2 novembre, il Papa al cimitero militare francese: “Tombe gridano pace, basta armi”

"Queste tombe gridano pace". Tra le lapidi del cimitero militare francese di Roma, su Monte Mario, Papa Francesco commemora tutti i defunti e, di nuovo, lancia al mondo un appello al disarmo

. (AP Photo/Alessandra Tarantino)

CITTA’ DEL VATICANO – “Queste tombe gridano pace”. Tra le lapidi del cimitero militare francese di Roma, su Monte Mario, Papa Francesco commemora tutti i defunti e, di nuovo, lancia al mondo un appello al disarmo: “Oggi la predica dovrebbe essere guardare le tombe, alcuni hanno il nome altri no, ma queste tombe sono un messaggio di pace, fermatevi fabbricatori di armi, fermatevi”.

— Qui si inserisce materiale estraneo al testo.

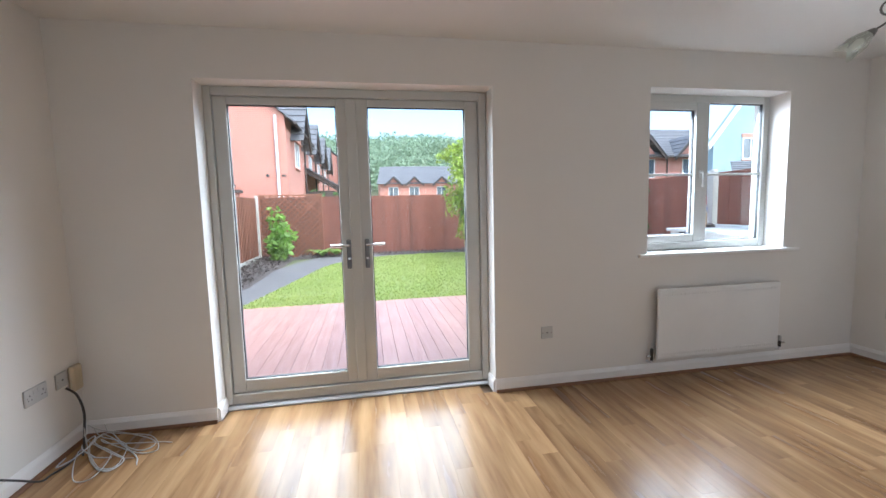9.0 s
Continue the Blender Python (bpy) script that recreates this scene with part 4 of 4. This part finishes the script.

Costruito e inaugurato dal governo italiano alla fine della Seconda Guerra mondiale, il cimitero rende omaggio ai soldati che hanno combattuto contro il regime nazista durante la Campagna d’Italia, tra novembre 1943 e luglio 1944. Tra i marmi, tutti uguali, il Papa si sofferma su una croce che porta la scritta ‘Inconnu. Mort pour la France. 1944’: “Neppure il nome. Nel cuore di Dio c’è il nome di tutti noi, ma questa è la tragedia della guerra”, riflette.

“Questa brava gente è morta in guerra – scandisce Francesco -, chiamata a difendere la patria, i valori e gli ideali. E tante altre volte a difendere situazioni politiche tristi. Sono le vittime, le vittime della guerra che mangia i figli della patria. Sono sicuro che tutti questi soldati che sono andati in buona volontà, chiamati dalla patria per difenderla, sono col Signore”.

Nell’omelia pronunciata a braccio, come fa solitamente in occasione del 2 novembre, il Papa descrive la vita come un “cammino” e invita a non persersi in “passeggiate” o “labirinti”: “Il consiglio di questo cimitero è ‘tu che passi pensa ai tuoi passi’. Qualcuno può dirmi ‘padre, non sia così tragico’, l’importante è che l’ultimo passo ci trovi in cammino”.

Ed essere in cammino, insiste, significa anche lottare perché “non ci siano più guerre”, lottare perché “non ci siano le economie dei Paesi fortificate dall’industria delle armi”.